Saturate one neighborhood vs chase the whole metro
- Jobs cluster, so you bill six stops a day instead of four and your fuel line drops.
- Neighbors see the truck and the results, and referral rate on a tight route runs 20% to 30%.
- One yard sign and six door hangers per job compound fast when the houses are next to each other.
Saturate one neighborhood vs chase the whole metro
- A single zip can cap out; you eventually need three or four to keep a crew fed.
- One unhappy customer talks to the exact neighbors you are trying to win.
- Wealthier far-flung suburbs sometimes pay more per job than your dense home zip.
The rule is simple: saturate until a zip is repeatedly booked, then expand to the next adjacent one. Never scatter for the sake of a slightly bigger ticket.
Getting found is the part that decides everything
You can own the best machine on the street and still stall if the phone does not ring. Two pieces are free and worth doing this week; the rest is high-stakes work where doing it badly costs more than not doing it at all.
The free pieces, now: claim and fully fill out your Google Business Profile, load it with real before/after photos of your jobs, and text every happy customer a review link before you leave the driveway. Your first 25 reviews pull more first-time callers than any ad. The checklist is in how to advertise on Google.

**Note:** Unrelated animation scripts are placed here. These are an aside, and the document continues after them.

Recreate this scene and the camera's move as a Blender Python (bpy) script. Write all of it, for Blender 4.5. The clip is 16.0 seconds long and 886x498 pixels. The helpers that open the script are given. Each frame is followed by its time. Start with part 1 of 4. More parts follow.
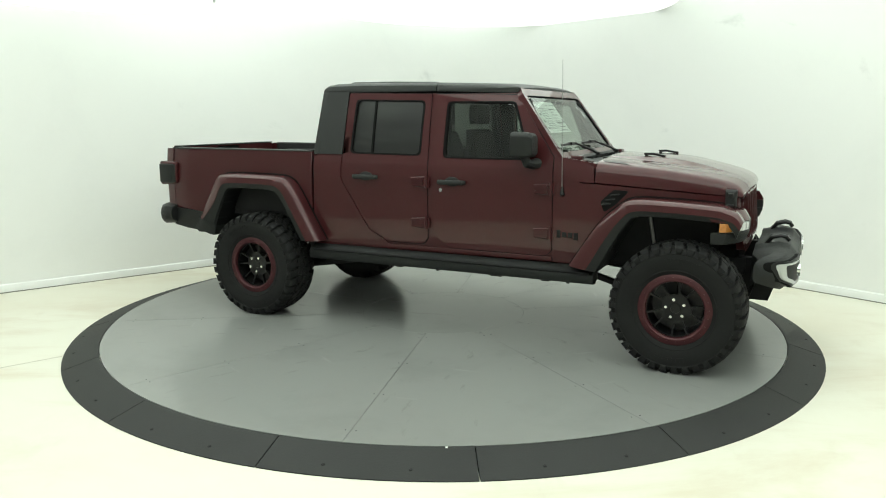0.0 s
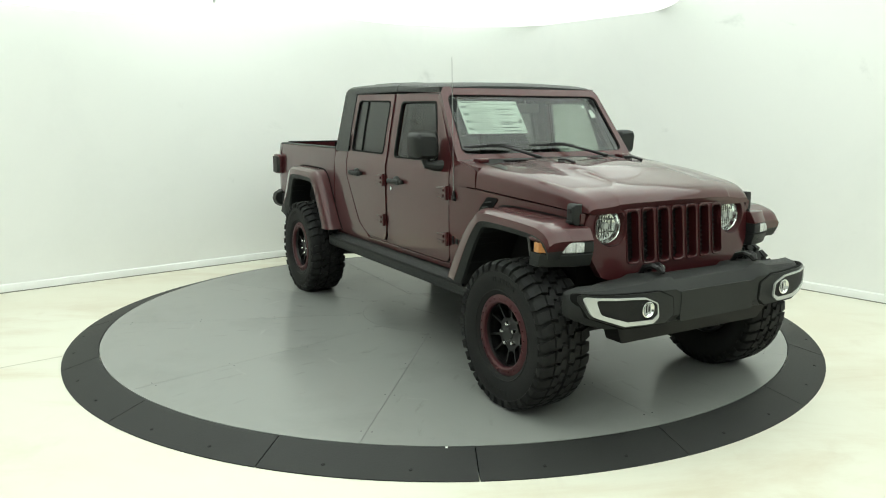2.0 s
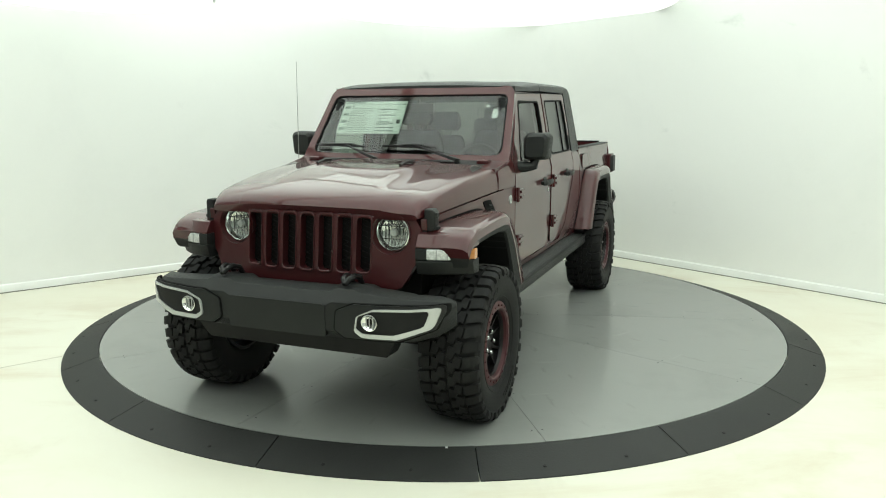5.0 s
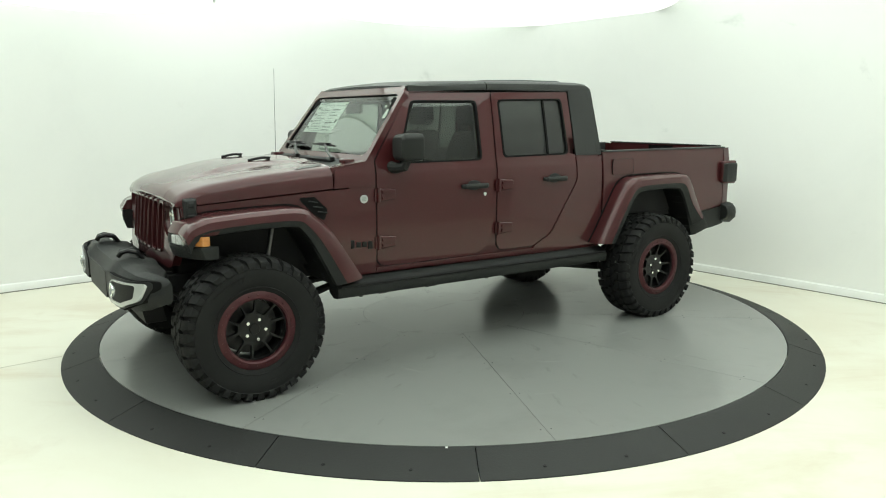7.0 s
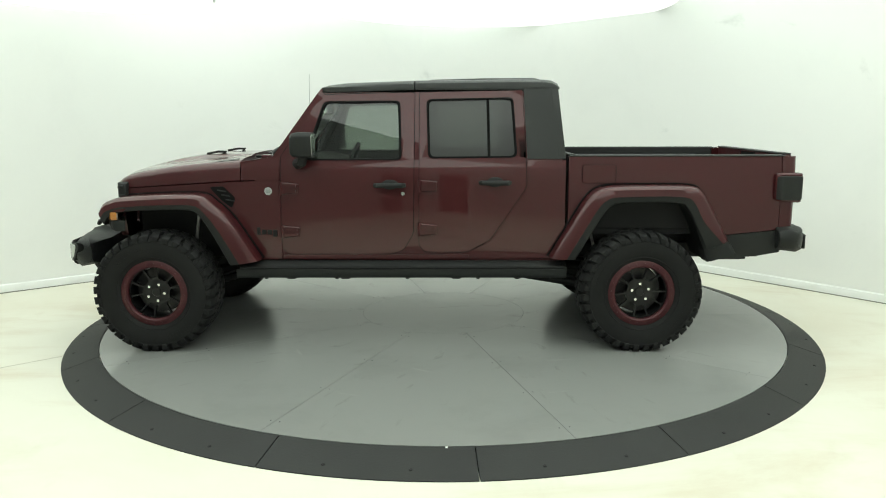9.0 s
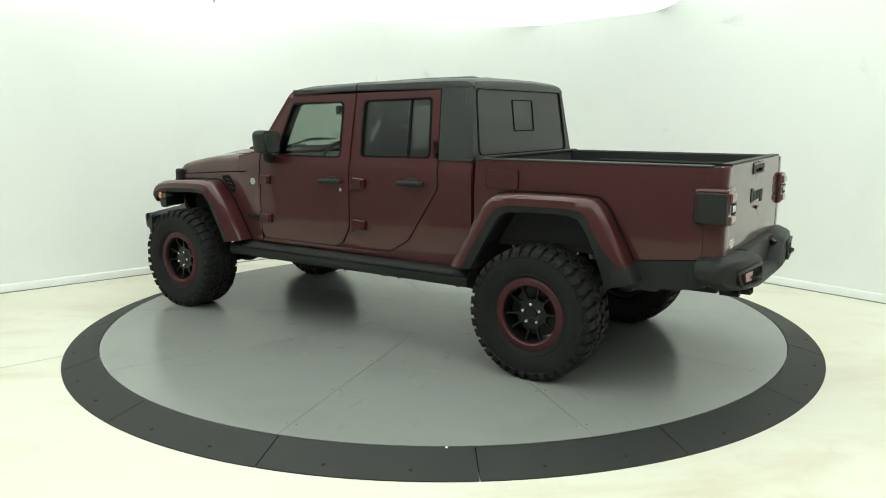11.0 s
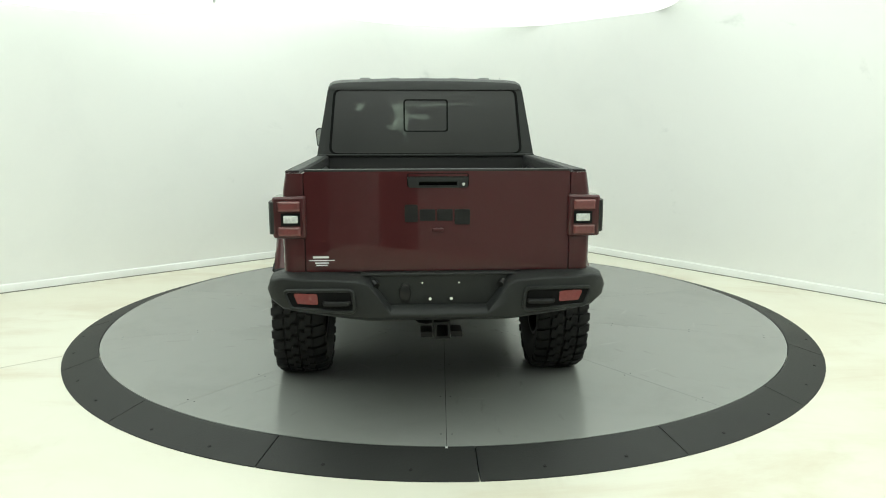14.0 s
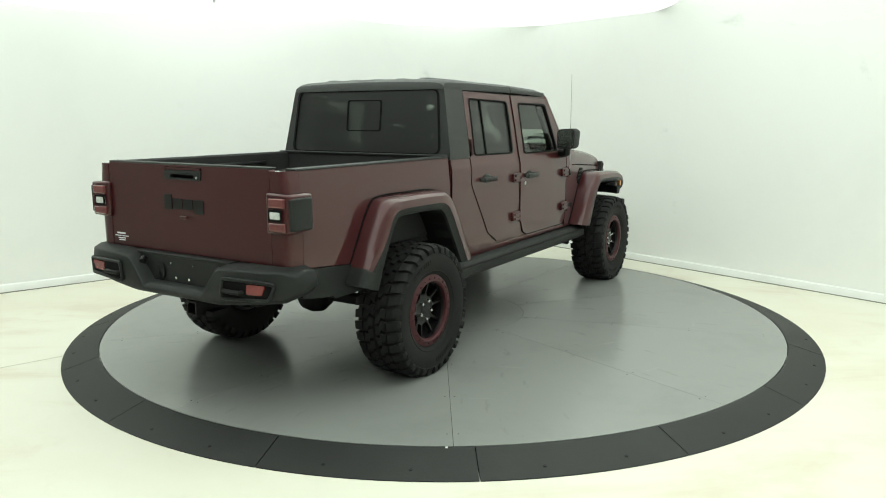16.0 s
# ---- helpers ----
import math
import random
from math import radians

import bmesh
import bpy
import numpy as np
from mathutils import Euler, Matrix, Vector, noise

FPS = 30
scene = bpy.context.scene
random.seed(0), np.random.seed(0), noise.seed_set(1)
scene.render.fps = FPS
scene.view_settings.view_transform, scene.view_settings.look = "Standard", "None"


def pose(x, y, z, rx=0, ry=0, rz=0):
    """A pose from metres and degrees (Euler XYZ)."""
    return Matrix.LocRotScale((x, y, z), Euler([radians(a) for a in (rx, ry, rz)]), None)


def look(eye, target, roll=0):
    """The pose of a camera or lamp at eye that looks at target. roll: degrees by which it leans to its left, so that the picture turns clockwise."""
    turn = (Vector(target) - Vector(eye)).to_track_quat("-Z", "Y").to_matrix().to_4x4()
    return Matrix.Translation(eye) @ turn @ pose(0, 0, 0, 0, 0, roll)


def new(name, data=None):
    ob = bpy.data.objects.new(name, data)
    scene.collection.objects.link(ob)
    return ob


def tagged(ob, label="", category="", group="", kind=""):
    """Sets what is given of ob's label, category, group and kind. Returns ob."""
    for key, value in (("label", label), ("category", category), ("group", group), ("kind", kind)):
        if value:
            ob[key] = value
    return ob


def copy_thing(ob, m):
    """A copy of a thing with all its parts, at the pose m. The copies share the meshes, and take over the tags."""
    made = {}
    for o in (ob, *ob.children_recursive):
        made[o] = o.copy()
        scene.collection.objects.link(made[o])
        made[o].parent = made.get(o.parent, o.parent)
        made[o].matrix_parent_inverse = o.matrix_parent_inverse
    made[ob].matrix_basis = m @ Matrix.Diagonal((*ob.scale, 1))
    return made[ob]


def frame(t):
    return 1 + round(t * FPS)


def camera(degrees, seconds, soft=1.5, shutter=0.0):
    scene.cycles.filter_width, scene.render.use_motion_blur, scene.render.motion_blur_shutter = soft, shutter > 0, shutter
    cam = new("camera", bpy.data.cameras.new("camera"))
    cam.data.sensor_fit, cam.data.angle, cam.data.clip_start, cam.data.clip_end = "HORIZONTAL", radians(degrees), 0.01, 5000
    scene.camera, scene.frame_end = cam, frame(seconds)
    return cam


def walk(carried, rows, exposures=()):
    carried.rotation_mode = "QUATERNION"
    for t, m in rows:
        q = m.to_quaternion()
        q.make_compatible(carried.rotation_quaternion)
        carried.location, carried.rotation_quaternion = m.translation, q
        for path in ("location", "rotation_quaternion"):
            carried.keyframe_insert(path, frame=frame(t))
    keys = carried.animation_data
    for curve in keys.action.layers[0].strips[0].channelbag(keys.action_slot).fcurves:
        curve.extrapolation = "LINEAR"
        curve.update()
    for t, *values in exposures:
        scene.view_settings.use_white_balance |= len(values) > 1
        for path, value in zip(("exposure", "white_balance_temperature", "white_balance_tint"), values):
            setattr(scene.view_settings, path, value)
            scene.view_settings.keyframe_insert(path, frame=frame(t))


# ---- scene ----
# A pickup truck turns on a round display table in the corner of a white photo room. The camera stands still.
# World: origin on the table's axis, floor at z = 0; the corner of the room lies towards +y.
TABLE_Z = 0.071
cam = camera(60.96, 16.0, soft=1.05)
EYE = Vector((0.0, -6.404, 1.677 + TABLE_Z))
PITCH, YAW = radians(9.98), radians(-0.018)
AIM = EYE + Vector((math.sin(YAW) * math.cos(PITCH), math.cos(YAW) * math.cos(PITCH), -math.sin(PITCH)))
walk(cam, [(0.0, look(EYE, AIM, -0.055)), (16.0, look(EYE, AIM, -0.055))], exposures=[(0.0, 0.0, 6500, 10), (16.0, 0.0, 6500, 10)])

# heading of the table and the truck on it: seconds, degrees
TURN = [(0.0, 333.86), (0.5, 325.43), (1.0, 316.97), (1.5, 308.45), (2.0, 299.82), (2.5, 291.19), (3.0, 282.59), (3.5, 273.99),
        (4.0, 265.39), (5.25, 243.65), (6.5, 221.95), (7.0, 213.40), (7.5, 204.94), (8.0, 196.56), (8.5, 188.19), (9.0, 179.77),
        (10.25, 158.63), (11.5, 137.46), (12.0, 128.80), (12.5, 119.95), (13.0, 111.03), (13.5, 102.18), (14.0, 93.36), (14.5, 84.61),
        (15.0, 75.79), (15.5, 66.96), (16.0, 58.09)]
TRUCK_ON_TABLE = pose(0, 0.176, 0)

# ---- world and light ----
world = bpy.data.worlds.new("world")
scene.world = world
world.use_nodes = True
world.node_tree.nodes["Background"].inputs[0].default_value = (0.9, 1.0, 0.92, 1)
world.node_tree.nodes["Background"].inputs[1].default_value = 0.05

LIGHT = (0.920, 1.0, 0.940)


# ---- materials ----
def mat(name):
    m = bpy.data.materials.new(name)
    m.use_nodes = True
    nt = m.node_tree
    return m, nt, nt.nodes["Principled BSDF"]


def link(nt, a, b):
    nt.links.new(a, b)


def node(nt, kind, **values):
    n = nt.nodes.new(kind)
    for k, v in values.items():
        n.inputs[k.replace("_", " ")].default_value = v
    return n


def surface(name, color, rough=0.5, metal=0.0, vary=0.06, scale=3.0, grain=0.0, grain_scale=200.0, coat=0.0, dirt=None, rough_vary=0.05, spec=0.5):
    """A painted, plastic, metal or stone surface with mottling at a large and a fine scale and a fine relief."""
    m, nt, b = mat(name)
    co = nt.nodes.new("ShaderNodeTexCoord")
    big = node(nt, "ShaderNodeTexNoise", Scale=scale, Detail=6.0, Roughness=0.6)
    fine = node(nt, "ShaderNodeTexNoise", Scale=grain_scale, Detail=3.0)
    link(nt, co.outputs["Object"], big.inputs["Vector"])
    link(nt, co.outputs["Object"], fine.inputs["Vector"])
    ramp = nt.nodes.new("ShaderNodeValToRGB")
    ramp.color_ramp.elements[0].position, ramp.color_ramp.elements[1].position = 0.3, 0.72
    lo = dirt if dirt else [c * (1 - vary) for c in color]
    ramp.color_ramp.elements[0].color = (*lo, 1)
    ramp.color_ramp.elements[1].color = (*[min(1, c * (1 + vary * 0.6)) for c in color], 1)
    link(nt, big.outputs["Fac"], ramp.inputs[0])
    link(nt, ramp.outputs[0], b.inputs["Base Color"])
    mr = node(nt, "ShaderNodeMapRange")
    mr.inputs["To Min"].default_value, mr.inputs["To Max"].default_value = max(0.02, rough - rough_vary), min(1, rough + rough_vary)
    link(nt, big.outputs["Fac"], mr.inputs["Value"])
    link(nt, mr.outputs[0], b.inputs["Roughness"])
    b.inputs["Metallic"].default_value = metal
    b.inputs["Specular IOR Level"].default_value = spec
    if coat:
        b.inputs["Coat Weight"].default_value, b.inputs["Coat Roughness"].default_value = coat, 0.04
    if grain:
        bump = node(nt, "ShaderNodeBump", Strength=grain, Distance=0.002)
        link(nt, fine.outputs["Fac"], bump.inputs["Height"])
        link(nt, bump.outputs["Normal"], b.inputs["Normal"])
    return m


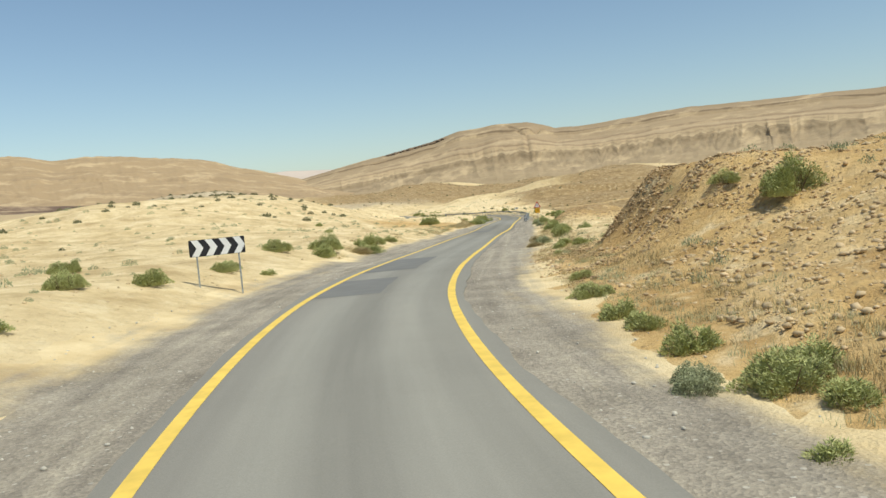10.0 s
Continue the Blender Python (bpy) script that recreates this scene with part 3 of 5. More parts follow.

Now the part that pays for a pro. A pressure washing website is not a brochure; it loads in under three seconds on a phone, ranks for “pressure washing near me,” puts a click-to-call button and real before/after shots above the fold, and turns a homeowner scrolling at 9pm into a booked quote. The gap between a site that converts and a pretty one that does nothing is invisible until you compare the numbers. That is the work we do. To have the site handled instead of guessed at, get a free video walkthrough. For Google Ads, local SEO, and paid social, see our services. If you have the idea but not the plan, start at expntl.com.
Frequently asked questions
What is the cheapest way to start a pressure washing business?
You can technically start with a $400 to $900 box-store gas washer and clean driveways on weekends. But the honest floor for a business that does not embarrass you on siding is a 4 GPM belt-drive machine, a surface cleaner, and a small soft-wash kit, run out of a truck you already own, for about $3,000 to $6,000. Buy the machine first and the trailer last.
Should I start with residential or commercial work?
Start residential. Homeowners pay the same day, the jobs are smaller and forgiving, and every driveway becomes a yard sign and a review. Commercial work pays more per contract but bills on net-30 or net-60, demands a certificate of insurance up front, and expects you to already have a track record, so it is a year-two expansion, not a launch.
How do I get my first customers with no reviews?
Door hangers on the six houses nearest every job, a yard sign at the job itself, and one killer before/after post in local Facebook groups. Offer your first five customers a discount in exchange for an honest review and permission to photograph the results. Five reviews and a photo folder are enough to start winning on Google.
How much can I realistically make in the first year?
A solo operator running a tight route and pricing correctly commonly clears $50k to $90k in gross revenue in year one, with a big chunk of that dropping to profit because the equipment cost was low. What separates the numbers is route density and review count, not who owns the fanciest rig. The full breakdown is in how much profit a pressure washing business makes.
Do I need a license to start?
Most places require a basic local business license and general liability insurance before you take money, and some cities regulate wastewater runoff. It is cheaper and faster than new owners fear. The full setup is in how to set up and register your business.